Frequently asked questions

Can I use ground coffee in a K-Cup machine?

Most K-Cup machines support a reusable filter pod, a small refillable basket that sits in the same slot as a disposable K-Cup. You fill it with ground coffee, brew normally, and rinse it out afterward. Check that your specific machine is compatible before buying a reusable pod, since some older or stripped-down models block third-party accessories.

Is ground coffee cheaper than K-Cups?

Yes, consistently. Ground coffee from a standard grocery bag runs roughly $0.10 to $0.25 per cup. K-Cup pods average $0.40 to $0.90 each. The difference is small per cup but adds up to $100 or more per year for a daily drinker.

Do K-Cups taste as good as freshly brewed ground coffee?

For most people, K-Cups are good enough, convenient, consistent, and available in hundreds of varieties. But fresh ground coffee, especially from recently roasted beans, produces a fuller, livelier cup. The pre-ground coffee inside K-Cups loses volatile aromatics over time even inside the sealed pod.
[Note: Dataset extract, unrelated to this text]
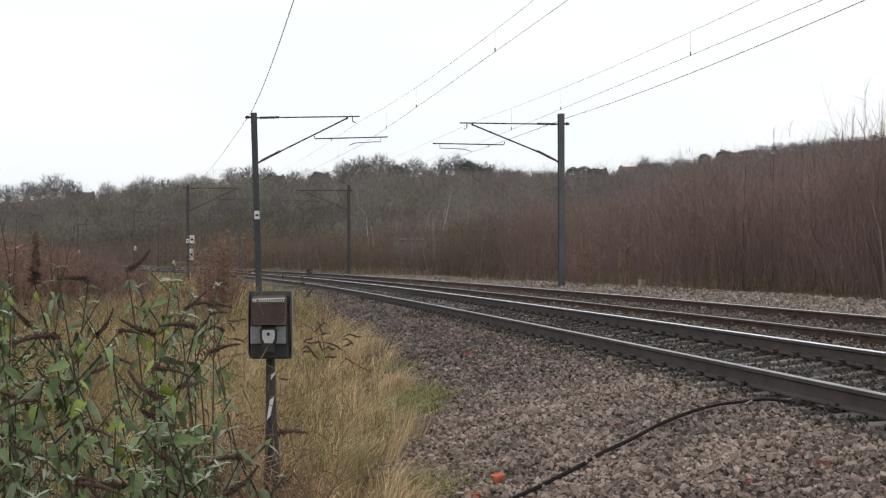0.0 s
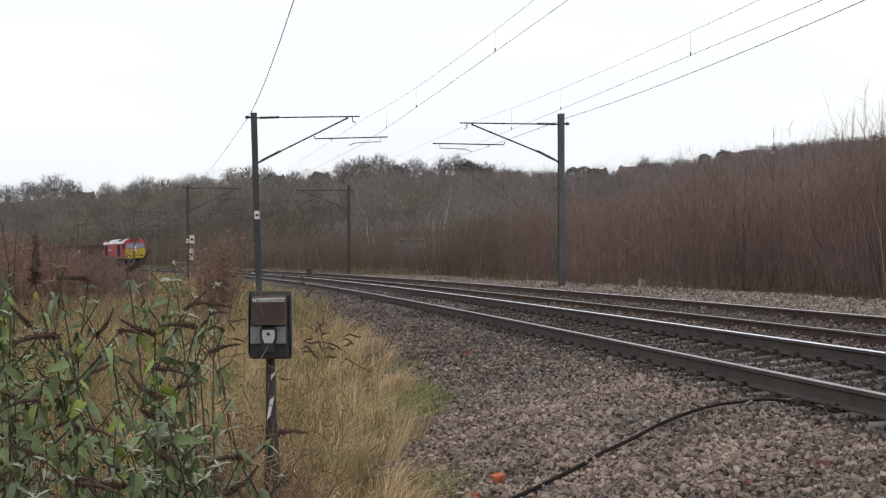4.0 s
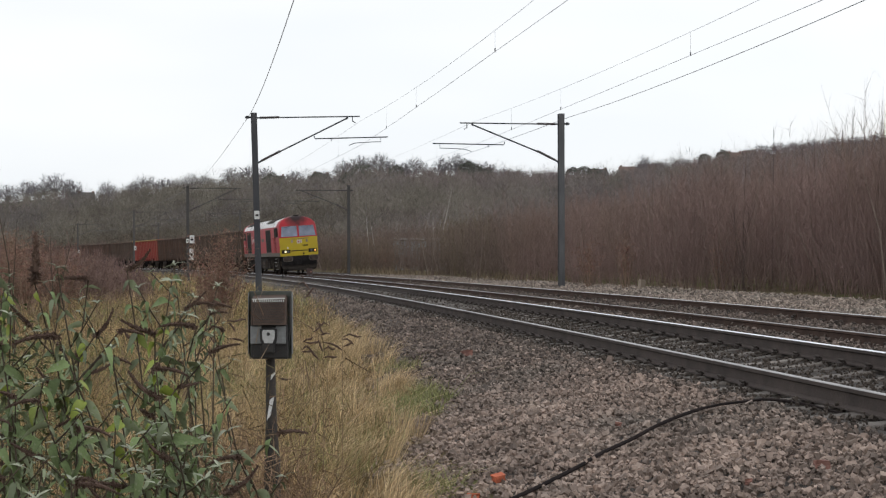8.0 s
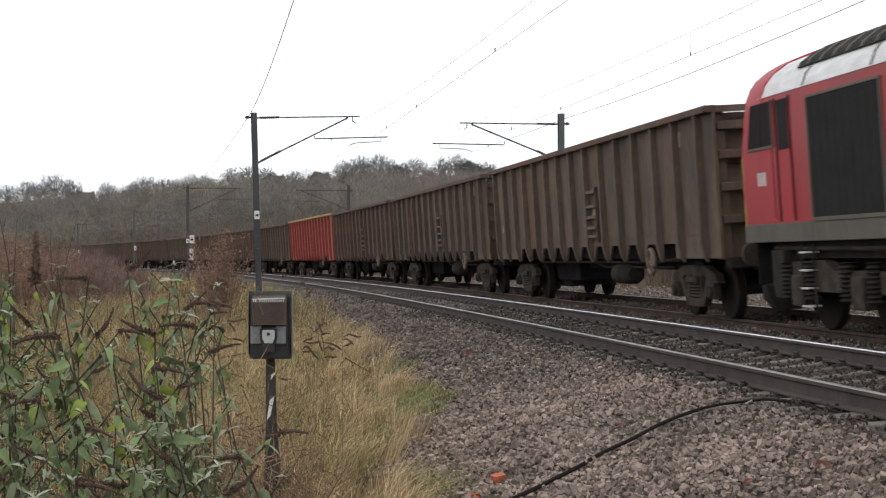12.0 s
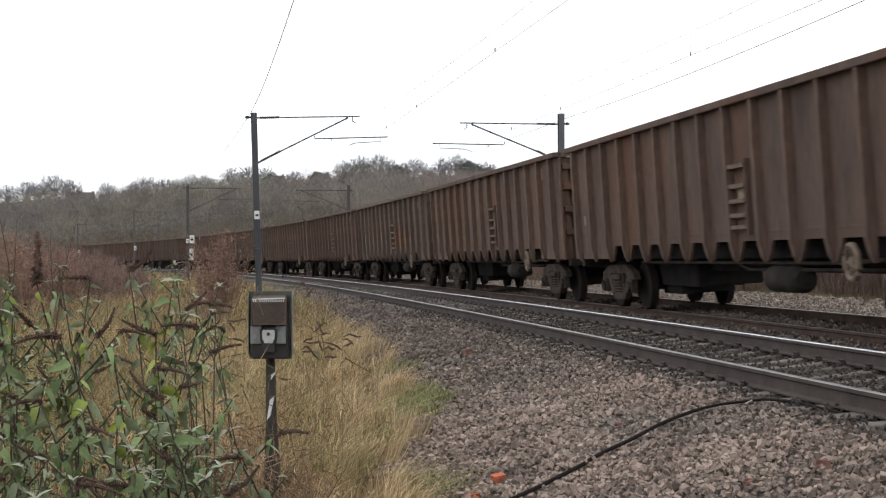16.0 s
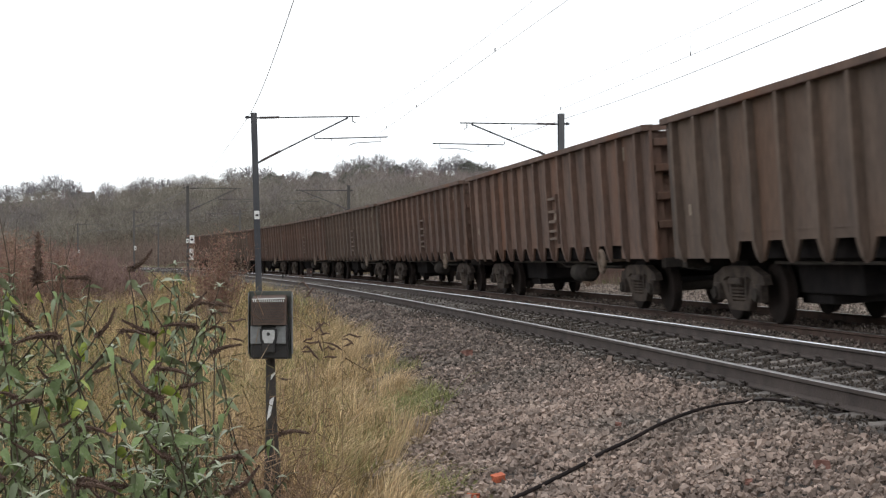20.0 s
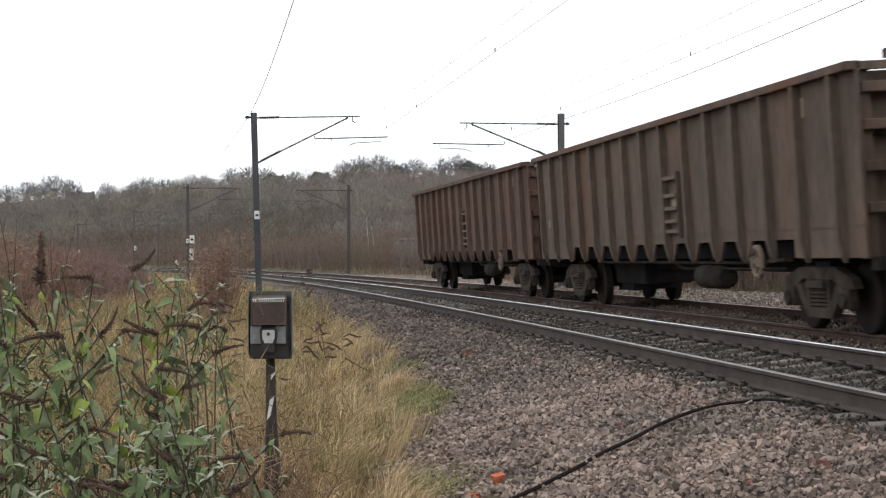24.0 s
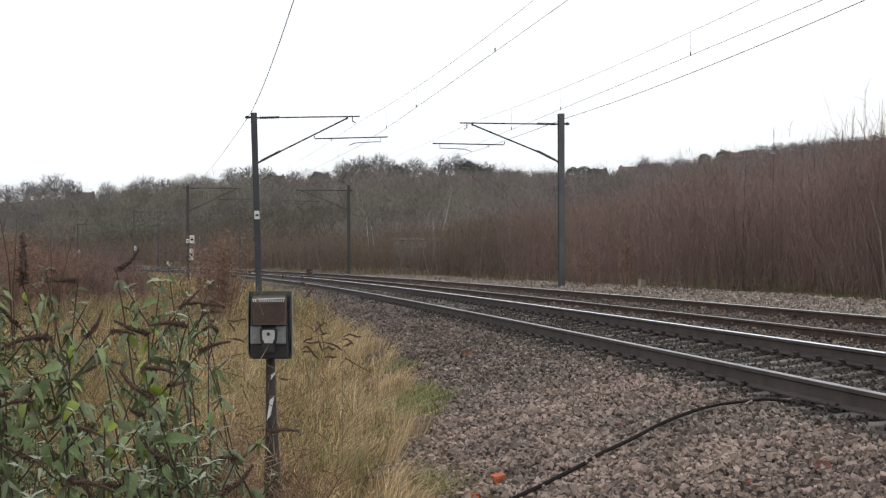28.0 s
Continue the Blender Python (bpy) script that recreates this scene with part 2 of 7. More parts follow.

What is the difference between a K-Cup and a reusable pod?

A K-Cup is a single-use plastic capsule with coffee pre-loaded inside. A reusable pod is a refillable metal or plastic basket you fill yourself with any ground coffee, then rinse and reuse. Both fit in the same brewer slot on compatible machines.

Are there single-serve brewers that handle both K-Cups and ground coffee?

Yes. Several machines accept both without an adapter, including the Hamilton Beach 49950C. These are good options if you want the convenience of pods some days and the flexibility of fresh grounds on others, without buying a second machine.